Der Beschwerdeführer ist strafrechtlich unbescholten.
Der Beschwerdeführer kam in Österreich er durch einen Bekannten in Kontakt mit dem Christentum und interessierte sich für das Beten, die Bibel und die christliche Nächstenliebe. Er setzte sich mit den Unterschieden des Christentums zum Islam auseinander. Über zwei Bekannte aus Afghanistan nahm er regelmäßig an religiösen Veranstaltungen teil, woraufhin der Beschwerdeführer auch sein Wissen über die Bibel, über die er über eine App ständigen Zugriff hat, und das Christentum vertiefen konnte. Schließlich besuchte er ab Sommer 2018 regelmäßig einen Taufvorbereitungskurs. Nach einem über einjährigen Taufunterricht wurde der Beschwerdeführer am 01.10.2019 seitens des Kardinals der Erzdiözese feierlich zu den Sakramenten der Eingliederung zugelassen und schließlich am 27.10.2019 getauft.
Der Beschwerdeführer hat den christlichen Glauben verinnerlicht, ist zum christlichen Glauben konvertiert und würde seinen christlichen Glauben auch im Falle einer Rückkehr in seinen Herkunftsstaat weiter ausüben.
Bei einer Rückkehr nach Afghanistan droht dem Beschwerdeführer individuell und konkret Lebensgefahr sowie ein Eingriff in seine körperliche Integrität aufgrund seiner Konversion und Ausübung seines Glaubens in Afghanistan.
1.2. Zur maßgeblichen Situation in Afghanistan:
Aufgrund der im Beschwerdeverfahren vor dem Bundesverwaltungsgericht in das Verfahren eingeführten aktuellen Erkenntnisquellen werden folgende entscheidungsrelevante Feststellungen zum Herkunftsstaat des Beschwerdeführers getroffen:
1.2.1. Auszug aus dem Länderinformationsblatt der Staatendokumentation vom 13.11.2019:
Auszug aus dem Länderinformationsblatt der Staatendokumentation des BFA zu Afghanistan ("Gesamtaktualisierung am 13.11.2019", Schreibfehler teilweise korrigiert):
"Religionsfreiheit
Etwa 99% der afghanischen Bevölkerung sind Muslime. Die Sunniten werden auf 80 bis 89,7% und die Schiiten auf 10 bis 19% der Gesamtbevölkerung geschätzt (CIA 30.04.2019; vgl. AA 02.09.2019). Andere Glaubensgemeinschaften wie die der Sikhs, Hindus, Baha¿i und Christen machen weniger als ein Prozent der Bevölkerung aus (AA 02.09.2019; vgl.

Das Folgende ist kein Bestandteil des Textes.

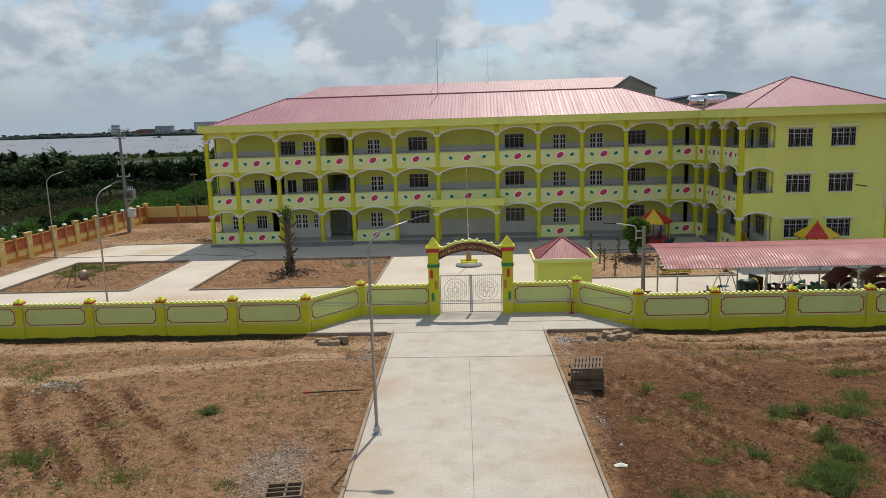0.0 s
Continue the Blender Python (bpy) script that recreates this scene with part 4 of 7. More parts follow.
gate = thing("school_gate", (-1.38, 44.05, 0), "yellow-lime gateway with arched maroon sign and white steel leaves", "gate")
GH = 2.30        # half the distance of the gate pillars
for s in (-1, 1):
    x = s * GH
    w, c = 0.33, 0.04
    poly = [(x - w + c, -w), (x + w - c, -w), (x + w, -w + c), (x + w, w - c), (x + w - c, w), (x - w + c, w), (x - w, w - c), (x - w, -w + c)]
    p = part("gate_pillar", Geo().prism(poly, -0.35, 4.2), LIME, gate, "tall yellow-lime gate pillar")
    part("band", Geo().box(x - 0.40, x + 0.40, -0.40, 0.40, 3.98, 4.22), RED, p, "red band under the cap")
    g = Geo().box(x - 0.44, x + 0.44, -0.44, 0.44, 4.22, 4.32)
    g.frustum(x, 0, 4.32, 4.90, 0.40 * 1.414, 0.03, 4, math.pi / 4)
    part("cap", g, YLIME, p, "yellow pyramid cap")
    g = Geo().box(x - 0.37, x + 0.37, -0.37, 0.37, 3.12, 3.22)
    for k in range(4):
        m = pose(x, 0, 0, 0, 0, 90 * k)
        g.prism([(-0.37, 3.13), (-0.3, 3.0), (-0.2, 3.06), (-0.1, 2.98), (0, 3.06), (0.1, 2.98), (0.2, 3.06), (0.3, 3.0), (0.37, 3.13)], -0.372, -0.33, "y", m)
    part("collar", g, GREEN, p, "green scalloped collar")
    for dx, z, mm in ((-0.12 if s < 0 else 0.03, 2.6, RED), (0.14 if s < 0 else -0.16, 1.9, ORANGE), (-0.08 if s < 0 else 0.10, 1.15, GREEN)):
        k = 12
        cap = [(x + dx + 0.09 * math.cos(math.pi * i / k), z + 0.19 + 0.09 * math.sin(math.pi * i / k)) for i in range(k + 1)]
        cap += [(x + dx - 0.09 * math.cos(math.pi * i / k), z - 0.19 - 0.09 * math.sin(math.pi * i / k)) for i in range(k + 1)]
        part("plaque", Geo().prism(cap, -0.35, -0.33, "y"), mm, p, "small rounded coloured plaque")
SX = GH - 0.33


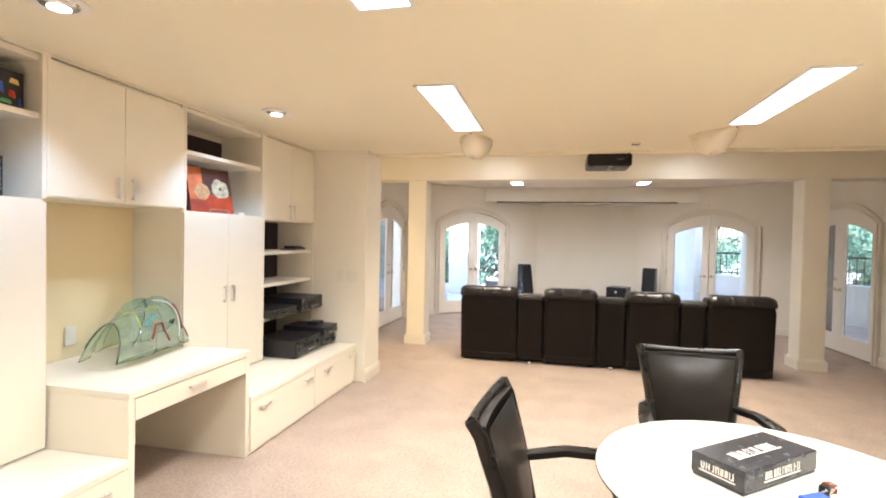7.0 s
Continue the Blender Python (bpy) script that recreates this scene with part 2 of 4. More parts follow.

CIA 30.04.2019, USDOS 21.06.2019); in Kabul lebt auch weiterhin der einzige jüdische Mann in Afghanistan (UO 16.08.2019; vgl. BBC 11.04.2019). Laut Verfassung ist der Islam die Staatsreligion Afghanistans. Anhänger anderer Religionen sind frei, ihren Glauben im Rahmen der gesetzlichen Vorschriften auszuüben (USDOS 21.06.2019; vgl. FH 04.02.2019, MPI 2004). Die Abkehr vom Islam gilt als Apostasie, die nach der Scharia strafbewehrt ist (USDOS 21.06.2019; vgl. AA 09.11.2016). Im Laufe des Untersuchungsjahres 2018 gab es keine Berichte über staatliche Verfolgungen aufgrund von Blasphemie oder Apostasie (USDOS 21.06.2019). Auch im Berichtszeitraum davor gab es keine Berichte zur staatlichen Strafverfolgung von Apostasie und Blasphemie (USDOS 29.05.2018).
Konvertiten vom Islam zu anderen Religionen berichteten, dass sie [sich] weiterhin vor Bestrafung durch Regierung sowie Repressalien durch Familie und Gesellschaft fürchteten. Das Gesetz verbietet die Produktion und Veröffentlichung von Werken, die gegen die Prinzipien des Islam oder gegen andere Religionen verstoßen (USDOS 21.06.2019). Das neue Strafgesetzbuch 2017, welches im Februar 2018 in Kraft getreten ist (USDOS 21.06.2019; vgl. ICRC o.D.), sieht Strafen für verbale und körperliche Angriffe auf Anhänger jedweder Religion und Strafen für Beleidigungen oder Verzerrungen gegen den Islam vor (USDOS 21.06.2019).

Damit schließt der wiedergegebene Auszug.